What’s Dior Man? We’ve yet to dive into the series ourselves, but judging by available summaries and clips, it looks like we should. Arriving on Sohu in late 2012, the show depicts nerdy male office workers in their twenties and follows them as they go on dates with various attractive women, which are usually portrayed by famous models and celebrities. Spend a few minutes watching it and you’ll get an idea of how the show embraces sexual tension and raunch. The word ‘diaosi’ in the show’s title is a popular expression in China that refers to losers, geeks, or subversive sub-cultures.

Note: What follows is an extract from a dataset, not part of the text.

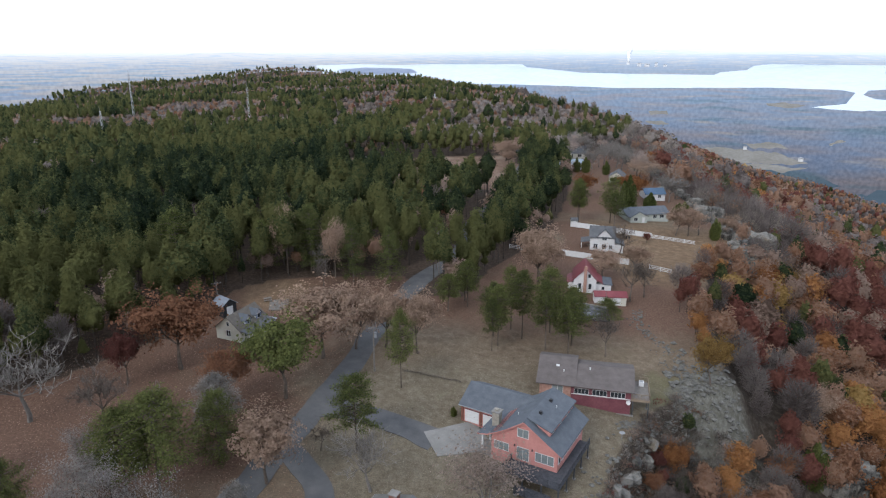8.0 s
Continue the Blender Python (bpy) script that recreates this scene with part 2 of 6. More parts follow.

iFeng states that the the show’s episodes have been streamed over a billion times, making it one of Sohu’s flagship series. Neither Sohu nor any government bureau has issued a statement explaining the show’s removal, but an “unnamed analyst” tells iFeng that Dior Man may have been removed because it featured Japanese adult film star, which could rattle the bones of some censors.

Dior Man‘s disappearance from Sohu marks the latest instance in what looks like a government crackdown on streaming video content. The motives for the crackdown, however, are anyone’s guess. Over the weekend, China’s State Administration of Press, Publication, Radio, Film and Television (SAPPRFT) ruled to pull four American TV shows from the Chinese internet – The Big Bang Theory, The Good Wife, The Practice, and NCIS. 

Some observers guessed that SAPPRFT made the move as part of a typically ham-handed and misguided attempt to clean up the Chinese internet. Specifically, the shows’ disappearance looked timely considering it came days after police took staff members of Chinese web portal Sina into custody for allegedly allowing pornographic content to circulate online.

But that’s just one side of the story. The Big Bang Theory is hardly R-rated material, and right when domestic media coverage of the removals reached their apex, Caijing revealed that state broadcaster CCTV would itself air a ‘clean version’ of the popular sitcom, along with a clean version of Game of Thrones.

It seems likely that Chinese state broadcasters fear that they will lose viewership to a new generation of consumers who gravitate towards entertainment that’s on the web, where content is available on-demand, and where said content is likely to be a bit racier (and therefore more interesting). Yet Charles Zhang, CEO of Sohu, told iFeng that he believes the mysterious removals of the television shows is likely related to content, and that the video streaming industry doesn’t impose an obstacle to the health of traditional broadcast television.

Over 450 million people in China watch online video regularly, marking about 80 percent of the country’s internet-connected population. The industry remains ripe for growth, as evidenced by Alibaba’s recent $1.2 billion investment in Youku Tudou, one of the country’s leading sites of its kind.